@MarcACaputo
Count this in the category of headlines that make congressional campaigns cringe: "Clawson and business ties to Pedophile?"
Maybe FOX4 was trying to be nice by tacking a question mark at the end, but it's pretty clear from the station's reporting that Curt Clawson has some newsworthy link with a sex predator named Glen Borst, who last lived in a Utah home owned by the candidate.
The Clawson campaign told FOX4 that Clawson had no longstanding ties to Borst, convicted of repeatedly raping and sodomizing a pre-teen girl in 2004. Two years later, Clawson bought the home in question and, according to a legal document obtained by FOX4, Clawson gave Borst power of attorney, perhaps in the home purchase.
On Feb. 27, Clawson sold it.Two days before, Clawson qualified to run for CD-19 in the seat that U.S. Rep. Trey Radel vacated in a cocaine scandal.

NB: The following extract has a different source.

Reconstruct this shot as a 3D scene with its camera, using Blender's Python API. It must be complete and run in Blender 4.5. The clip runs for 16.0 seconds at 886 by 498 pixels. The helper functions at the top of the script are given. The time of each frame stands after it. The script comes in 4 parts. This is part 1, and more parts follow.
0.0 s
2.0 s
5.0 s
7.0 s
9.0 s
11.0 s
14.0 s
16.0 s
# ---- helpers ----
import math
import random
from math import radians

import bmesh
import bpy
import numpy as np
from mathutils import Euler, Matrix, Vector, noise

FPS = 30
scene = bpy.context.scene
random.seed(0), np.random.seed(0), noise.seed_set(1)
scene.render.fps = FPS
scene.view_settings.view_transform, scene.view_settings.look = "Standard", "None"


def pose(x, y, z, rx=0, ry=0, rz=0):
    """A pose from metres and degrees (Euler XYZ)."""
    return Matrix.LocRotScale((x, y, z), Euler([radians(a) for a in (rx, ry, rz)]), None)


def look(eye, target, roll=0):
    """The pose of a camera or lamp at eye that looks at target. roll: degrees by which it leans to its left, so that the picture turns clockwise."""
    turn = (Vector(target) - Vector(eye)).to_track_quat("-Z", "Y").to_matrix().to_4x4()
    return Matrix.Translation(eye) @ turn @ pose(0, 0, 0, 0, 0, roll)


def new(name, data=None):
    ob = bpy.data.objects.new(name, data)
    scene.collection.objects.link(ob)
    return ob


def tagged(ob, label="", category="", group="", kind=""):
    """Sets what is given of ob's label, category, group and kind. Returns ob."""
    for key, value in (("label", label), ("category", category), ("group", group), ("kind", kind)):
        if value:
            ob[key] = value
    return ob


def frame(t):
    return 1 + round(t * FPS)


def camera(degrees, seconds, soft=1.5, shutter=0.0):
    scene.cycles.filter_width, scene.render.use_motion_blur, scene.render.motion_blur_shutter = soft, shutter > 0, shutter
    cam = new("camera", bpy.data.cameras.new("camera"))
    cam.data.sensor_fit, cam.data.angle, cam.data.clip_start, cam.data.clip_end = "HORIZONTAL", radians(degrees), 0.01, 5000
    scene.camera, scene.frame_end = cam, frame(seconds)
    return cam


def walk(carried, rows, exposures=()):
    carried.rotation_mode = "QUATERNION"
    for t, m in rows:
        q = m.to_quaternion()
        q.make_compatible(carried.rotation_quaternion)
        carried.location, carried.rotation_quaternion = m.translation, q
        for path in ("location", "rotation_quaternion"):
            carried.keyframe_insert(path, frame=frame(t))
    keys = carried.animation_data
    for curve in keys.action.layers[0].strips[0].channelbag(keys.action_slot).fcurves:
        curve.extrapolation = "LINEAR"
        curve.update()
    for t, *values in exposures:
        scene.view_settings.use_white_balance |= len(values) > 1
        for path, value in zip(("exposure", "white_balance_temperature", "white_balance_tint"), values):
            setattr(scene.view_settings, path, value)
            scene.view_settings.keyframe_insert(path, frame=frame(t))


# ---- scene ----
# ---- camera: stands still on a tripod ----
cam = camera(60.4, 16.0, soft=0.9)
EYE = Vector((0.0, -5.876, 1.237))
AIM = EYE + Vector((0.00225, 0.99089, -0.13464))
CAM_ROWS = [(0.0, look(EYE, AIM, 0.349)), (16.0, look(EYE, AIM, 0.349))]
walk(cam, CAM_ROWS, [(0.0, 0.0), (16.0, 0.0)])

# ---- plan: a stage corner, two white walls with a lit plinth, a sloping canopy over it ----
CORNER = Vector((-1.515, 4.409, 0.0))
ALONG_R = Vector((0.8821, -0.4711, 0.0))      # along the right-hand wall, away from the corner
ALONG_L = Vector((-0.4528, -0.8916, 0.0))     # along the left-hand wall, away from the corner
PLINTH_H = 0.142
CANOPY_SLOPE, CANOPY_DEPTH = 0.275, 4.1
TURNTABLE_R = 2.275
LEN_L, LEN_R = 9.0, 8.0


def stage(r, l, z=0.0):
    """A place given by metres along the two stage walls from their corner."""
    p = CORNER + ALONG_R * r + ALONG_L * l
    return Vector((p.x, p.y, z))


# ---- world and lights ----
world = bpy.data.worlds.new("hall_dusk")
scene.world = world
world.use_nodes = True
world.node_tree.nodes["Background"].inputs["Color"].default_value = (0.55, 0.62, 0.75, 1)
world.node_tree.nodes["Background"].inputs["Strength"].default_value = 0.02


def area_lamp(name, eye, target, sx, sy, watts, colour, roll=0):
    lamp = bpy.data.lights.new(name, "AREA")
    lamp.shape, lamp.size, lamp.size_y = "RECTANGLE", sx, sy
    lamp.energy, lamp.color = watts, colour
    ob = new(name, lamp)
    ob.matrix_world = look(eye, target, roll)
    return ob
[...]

The transaction wasn't the only intriguing timing issue. About 10 hours after FOX4's Warren Wright called the campaign about Borst, Borst's Facebook page was pulled down. Borst "liked" Clawson on Facebook.

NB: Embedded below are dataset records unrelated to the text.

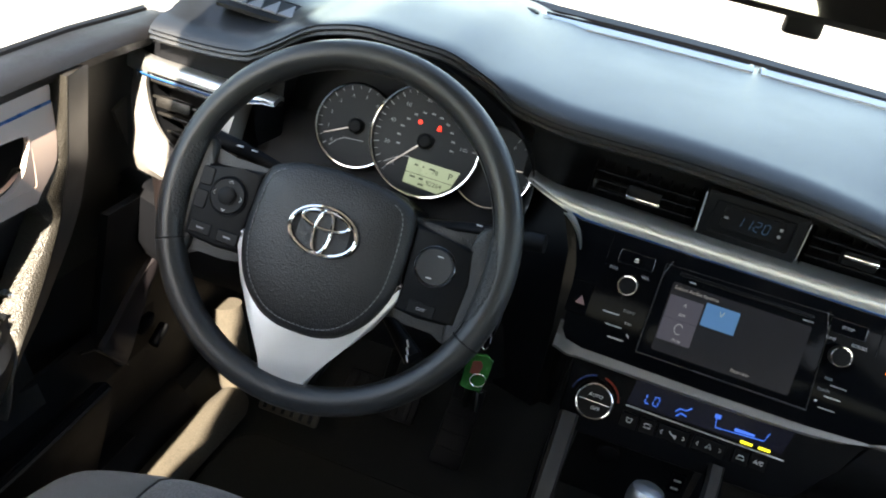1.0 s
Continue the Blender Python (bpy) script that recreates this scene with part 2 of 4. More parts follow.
def words(text, size, place, mat, parent, name="lettering", align='CENTER'):
    """Flat lettering in the built-in font, as a mesh of its own."""
    cu = bpy.data.curves.new(name, 'FONT')
    cu.body, cu.size, cu.align_x, cu.align_y, cu.extrude, cu.resolution_u = text, size, align, 'CENTER', 0.0002, 2
    tmp = bpy.data.objects.new(name, cu)
    scene.collection.objects.link(tmp)
    me = bpy.data.meshes.new_from_object(tmp.evaluated_get(bpy.context.evaluated_depsgraph_get()))
    bpy.data.objects.remove(tmp)
    bpy.data.curves.remove(cu)
    me.transform(place)
    me.materials.clear()
    me.materials.append(mat)
    ob = new(name, me)
    ob.parent = parent
    return ob


SEGMENTS = {"0": "abcdef", "1": "bc", "2": "abged", "L": "fed", "O": "abcdef"}


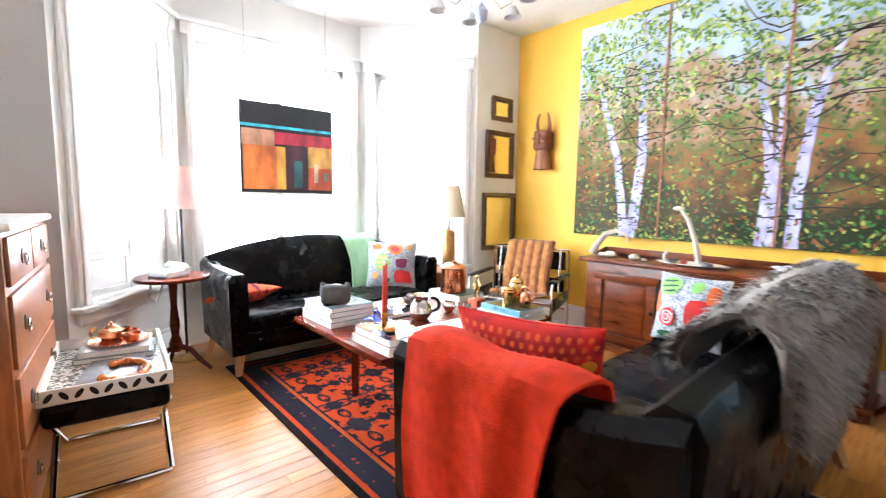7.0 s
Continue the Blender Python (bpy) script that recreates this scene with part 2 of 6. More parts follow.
THROWG = mat("mint_green_wool", (0.3, 0.52, 0.3), 0.95, var=0.12, scale=9, bump=0.15, bscale=190, sheen=0.5)
SUEDE = mat("tan_suede", (0.23, 0.1, 0.035), 0.9, var=0.2, scale=7, bump=0.06, sheen=0.4)
BIRCHBARK = mat("birch_bark", (0.28, 0.19, 0.135), 0.75, var=0.5, scale=9, bump=0.15, bscale=25)
BARKIN = mat("inner_bark", (0.42, 0.19, 0.09), 0.75, var=0.4, scale=9, bump=0.15, bscale=25)
WEAVE = mat("woven_birch_strip", (0.5, 0.3, 0.14), 0.6, var=0.3, scale=25, rand=0.2)
WBIRD = mat("yellow_felt", (0.75, 0.45, 0.06), 0.7)
BBIRD = mat("blue_felt", (0.02, 0.09, 0.5), 0.7)
RAVEN = mat("raven_black", (0.008, 0.008, 0.009), 0.5, var=0.3, scale=20, bump=0.08)
GREENCL = mat("bottle_green_cloth", (0.012, 0.09, 0.025), 0.8, var=0.25, scale=7, bump=0.08)
CERAMIC = mat("white_blind", (0.8, 0.8, 0.79), 0.5, var=0.02)
BULB = emit("candle_bulb", (1.0, 0.62, 0.25), 45)
SKYGLOW = emit("bright_sky_backdrop", (0.95, 0.98, 1.0), 12.0)
GROUND = mat("garden_ground", (0.12, 0.13, 0.08), 0.95, var=0.4, scale=2)
RUST = mat("terracotta_wood", (0.3, 0.12, 0.06), 0.7, var=0.3, scale=9, bump=0.1, stretch=(5, 5, 1))
CORK = mat("cork", (0.45, 0.3, 0.18), 0.9, var=0.3, scale=60)
REDWD = mat("red_lacquer_block", (0.36, 0.045, 0.015), 0.3, var=0.15)
POD = mat("dry_seed_pod", (0.07, 0.04, 0.03), 0.8, var=0.4, scale=20)
BLUEGL = glassm("blue_white_glass", (0.15, 0.2, 0.85), 0.1)
WHITEGL = mat("white_milk_glass", (0.6, 0.66, 0.85), 0.1, var=0.2, scale=25, bump=0)
BOOKC = palette("book_cloth", [(0.35, 0.03, 0.02), (0.02, 0.02, 0.025), (0.55, 0.5, 0.42), (0.04, 0.09, 0.2), (0.36, 0.17, 0.08), (0.03, 0.07, 0.045), (0.25, 0.12, 0.05), (0.65, 0.62, 0.56), (0.5, 0.06, 0.03), (0.03, 0.03, 0.04), (0.3, 0.16, 0.1), (0.5, 0.4, 0.16), (0.3, 0.22, 0.15), (0.08, 0.06, 0.05), (0.02, 0.02, 0.02), (0.42, 0.38, 0.32)], 0.55)
BOOKW = palette("warm_paperback", [(0.5, 0.16, 0.03), (0.25, 0.1, 0.05), (0.6, 0.5, 0.34), (0.4, 0.06, 0.02), (0.08, 0.05, 0.04), (0.55, 0.28, 0.08), (0.5, 0.42, 0.28), (0.05, 0.05, 0.05), (0.3, 0.2, 0.1), (0.62, 0.55, 0.42)], 0.6)


# ---- builders ----
def bx(bm, x0, x1, y0, y1, z0, z1, r=0.0, seg=2):
    m = Matrix.LocRotScale(((x0 + x1) / 2, (y0 + y1) / 2, (z0 + z1) / 2), None, (abs(x1 - x0), abs(y1 - y0), abs(z1 - z0)))
    g = bmesh.ops.create_cube(bm, size=1, matrix=m)
    if r:
        es = {e for v in g["verts"] for e in v.link_edges}
        bmesh.ops.bevel(bm, geom=list(es), offset=r, segments=seg, affect="EDGES", profile=0.5)
    return bm


def cy(bm, p0, p1, r0, r1=None, seg=14, caps=True):
    p0, p1 = Vector(p0), Vector(p1)
    d = p1 - p0
    m = Matrix.Translation((p0 + p1) / 2) @ d.to_track_quat("Z", "Y").to_matrix().to_4x4()
    bmesh.ops.create_cone(bm, cap_ends=caps, segments=seg, radius1=r0, radius2=r0 if r1 is None else r1, depth=d.length, matrix=m)
    return bm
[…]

Clawson's spokesman, David James, issued a written statement: "There is no there – there. Curt found out about this after the campaign received a call from Fox 4 reporter Warren Wright. This is yet another desperate attempt by career politicians who offer no solutions of their own, to mislead voters. All of their previous attacks have been discredited and this one will fail too. Voters of Southwest Florida are sick and tired of false attacks and guilt by association."
Independently wealthy Clawson has been running as a Rick Scott-like candidate, dumping millions of his own money into the Fort Myers-Naples district (where Scott's primary residence is located). Like Scott, he's a complete political unknown with snazzy ads touting him as the outsider.
But where Clawson has the money, candidate Lizbeth Benacquisto, the Florida Senate's Republican leader, scored a huge endorsement for a Republican: Sarah Palin. Other candidates in the Republican primary race include Michael Dreikorn and former state Rep. Paige Kreegel.
Still, with all that money spent, it's tough not to see Clawson as the frontrunner now.
The race has been tough, with shadowy Super PACs flinging mud at candidates amid counter-accusations of improper coordination.
This is tough reporting by FOX4. Generally, you don't often find that in Southwest Florida. A big exception: The Naples Daily News, which ran a hard-hitting piece that examined Clawson's business past and found a dead worker, a federal bailout and even an Obamacare tie.
The big political question: Will this reporting alter the race?